TWCS (Time Window Compaction): For time-series data. Strategically merged by time windows.

Misconfigured compaction is the leading cause of Cassandra production incidents.

Deviation 4: Gossip Is Slow

The SWIM protocol (studied in Module 4) converges in O(log N) rounds. Cassandra’s gossip is tuned for stability over speed:

Each node gossips with 1 random peer per second.
A new node typically takes 30-60 seconds to be fully visible to all nodes.
Failure detection via phi accrual takes 10-30 seconds (configurable).

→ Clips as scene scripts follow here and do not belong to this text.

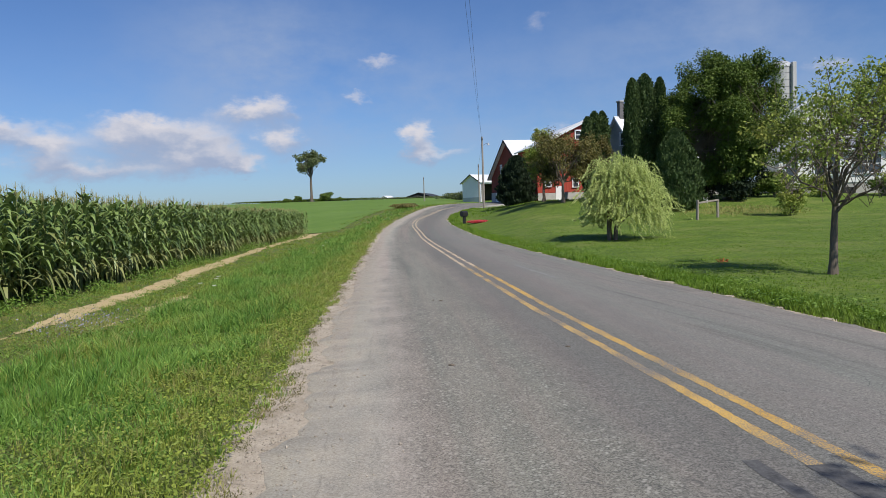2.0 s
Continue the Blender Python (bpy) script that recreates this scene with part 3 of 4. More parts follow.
def plant_corn():
    r = np.random.default_rng(11)
    full = [corn_template(r, 19, 5) for _ in range(9)]
    light = [corn_template(r, 9, 3) for _ in range(5)]
    bins = ([], [], [])
    for row in range(13):
        gap = 0.15 if row < 4 else (0.24 if row < 9 else 0.36)
        y = np.arange(-8, 63.2, gap)
        y = y + r.normal(0, 0.035, len(y))
        keep = r.random(len(y)) > 0.05
        y = y[keep]
        x = corn_x(y) - row * 0.76 + r.normal(0, 0.04, len(y))
        z = height(x, y)
        rot, sc = r.uniform(0, 2 * np.pi, len(y)), r.normal(1.08, 0.035, len(y))
        sc = sc * (1 - 0.12 * step(y, 57, 63)) * (1.10 - 0.12 * step(y, 14, 45))
        pool = full if row < 4 else light
        pick = r.integers(0, len(pool), len(y))
        for k, tpl in enumerate(pool):
            s = pick == k
            if s.any():
                for bn, t in zip(bins, tpl):
                    bn.append(scatter(t, x[s], y[s], z[s], rot[s], sc[s]))
    # the headland at the far end of the rows
    x = np.arange(-9.5, -60, -0.3)
    for off in (0.0, 0.7):
        y = 63 + off + r.normal(0, 0.1, len(x)) * 1.0
        z = height(x, y)
        rot, sc = r.uniform(0, 6.28, len(x)), r.normal(0.98, 0.06, len(x))
        pick = r.integers(0, len(light), len(x))
        for k, tpl in enumerate(light):
            s = pick == k
            for bn, t in zip(bins, tpl):
                bn.append(scatter(t, x[s], y[s], z[s], rot[s], sc[s]))
    root = thing("corn_field", (0, 0, 0), "dense field of tall green corn with tan tassels", "corn", kind="stuff")
    for nm, bn, mt in zip(("leaves", "stalks", "tassels"), bins, (M_CORN, M_CORN_LOW, M_TASSEL)):
        V, Fq = merge(bn)
        big_mesh(nm, V, Fq, mt, root)
    # the closed canopy farther into the field
    cx = -spread(18.2, 700, 72, 2.0)
    cy = np.concatenate([np.arange(-120, 62, 1.5), [62.5]])
    A, B = np.meshgrid(cx, cy)
    zc = height(A, B) + 1.95 + 0.12 * rng.random(A.shape)
    i, j = np.meshgrid(np.arange(len(cy) - 1), np.arange(len(cx) - 1), indexing="ij")
    w = len(cx)
    f = np.stack([i * w + j, i * w + j + 1, (i + 1) * w + j + 1, (i + 1) * w + j], -1).reshape(-1, 4)
    big_mesh("canopy", np.stack([A, B, zc], -1).reshape(-1, 3), f, M_CORN, root)


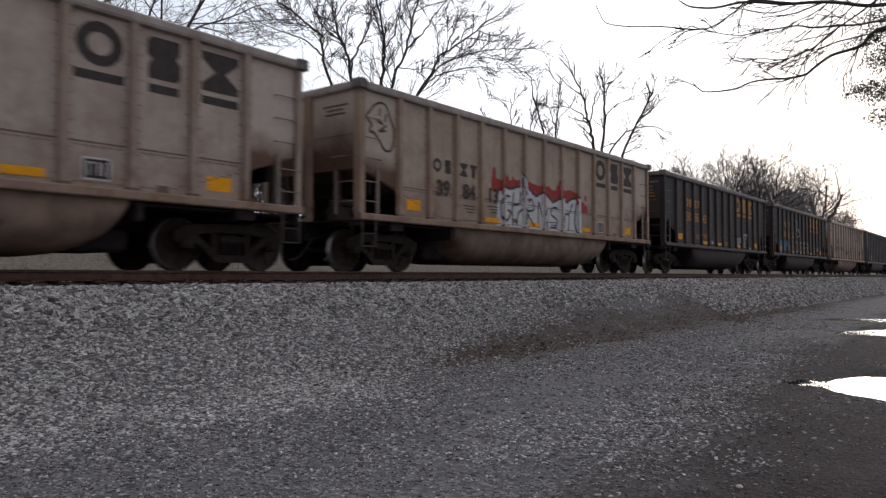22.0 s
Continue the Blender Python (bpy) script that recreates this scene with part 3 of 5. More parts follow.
def mark_car(car, number, light, faded=False):
    """Emblem, reporting marks, fleet number, reflectors and stencils."""
    mat, tag = (BLACK_LETTER, "k") if light else (FADED_GOLD, "f") if faded else (GOLD, "g")
    first = 10 if BUILD == "long" else 9
    high, low = (2.49, 1.945) if BUILD == "long" else (2.92, 2.33)
    for k in range(3):
        piece("emblem", logo_mesh(k, mat, tag), car, pose(bay_x(first + k), 0, 0), "black emblem" if light else "gold emblem")
        plate(car, "emblem_bar", mat, rect(bay_x(first + k), 2.845, (0.76, 0.52, 0.72)[k], 0.135))
    for k, kinds in ((2, (0, 1)), (3, (2, 3))):
        for dx, kind in zip((-0.2, 0.2), kinds):
            mark = piece("reporting_mark", logo_mesh(kind, mat, tag), car, pose(bay_x(k) + dx, 0, high - 3.33 * 0.49))
            mark.scale = (0.42, 1.0, 0.49)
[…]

This is deliberate: fast gossip creates network chatter. Cassandra chooses bandwidth efficiency over convergence speed.

Key Takeaways

Cassandra chose LWW over vector clocks for simplicity, sacrificing concurrent write safety.
Hinted handoff is best-effort, not durable. It protects against short outages.
Compaction is the hidden operational cost — more Cassandra outages are caused by compaction than by consensus failures.
Cassandra is a pragmatic evolution of Dynamo, not a literal implementation.

Full Source

View or download the complete implementation: cassandra.ts

Exercises

Cassandra uses client-supplied timestamps for LWW. What happens if a client’s clock is wrong (e.g., set to the year 2020)?
Why does Cassandra use CL=QUORUM for writes by default instead of CL=ALL?
Cassandra’s gossip interval is 1 second per peer. What happens to convergence time in a 500-node cluster? What trade-off is Cassandra making?

👁️ View Solutions

Any writes from that client will have a lower timestamp than real writes. If a write with timestamp 2020 reaches a node after a write with timestamp 2025, the 2025 write wins — the 2020 write is silently dropped as “stale.” A client clock skew of even a few seconds can cause data loss. This is why Cassandra operators synchronize client clocks with NTP.
CL=ALL means every write requires all RF replicas to be up. In a 3-node cluster, a single node failure blocks all writes. CL=QUORUM survives floor(RF/2) failures. Cassandra prioritizes availability over consistency at the default level.
With 1 peer per second per node, a 500-node cluster takes roughly O(log 500) ≈ 9 rounds for full gossip convergence. That’s 9 seconds — fast enough for membership changes but too slow for rapid failure detection. The trade-off is bandwidth: 500 nodes × 1 KB gossip messages = 500 KB/second total.

✏️ Exercises

Apache Cassandra — Exercises

Exercise 1

You have a 6-node Cassandra cluster with RF=3. Node A is the coordinator for a write to key K with CL=QUORUM. The replicas are Nodes B, C, D. Node C is down. How many nodes must acknowledge the write for it to succeed? Which nodes?

Exercise 2

Describe the sequence of events when a Cassandra read at CL=QUORUM discovers that one of the three replicas has a stale value. What happens to the stale replica? What happens to the client?

Exercise 3

Cassandra’s hinted handoff stores hints on the coordinator. If the coordinator fails before delivering the hints, what happens? How does this differ from Riak’s approach?

Exercise 4

A developer configures R+W ≤ RF (e.g., W=ONE, R=ONE with RF=3). They expect “eventual consistency.” Describe a scenario where a read returns a value that was explicitly overwritten 10 seconds ago.

👁️ View Solutions

QUORUM = floor(3/2)+1 = 2 nodes. The write succeeds if 2 of the 3 replicas (B, C, D) acknowledge. Since C is down, the coordinator sends to B and D. If both are up: ok: true. The coordinator also stores a hint for C, to be delivered when C recovers.
(a) The coordinator sends read requests to all RF replicas. (b) Two replicas return value=v2 @ ts=100. One returns value=v1 @ ts=50. (c) The coordinator sees ts=100 > ts=50 and returns v2 to the client. (d) In the background, the coordinator sends a write to the stale replica: SET key=v2 @ ts=100. (e) Subsequent reads from any replica return v2. The client sees the latest value immediately. The repair is asynchronous from the client’s perspective.
The hints are lost. Cassandra’s hinted handoff is stored locally. If the coordinator crashes before delivering them, the data is gone. Riak’s approach is similar — both rely on the coordinator surviving. Neither provides durable hinted handoff. This is why read repair is essential: it catches the inconsistency on the next read.
Scenario: A user updates their profile (SET name="Alice" → written to Node A only with CL=ONE). Before replication propagates, another user reads from Node B (which still has name="Alice (old)"). The read succeeds at CL=ONE (only Node B needs to respond) and returns the stale value. Even though the write was 10 seconds ago, gossip may not have propagated yet. This is “eventual” — there is no time guarantee.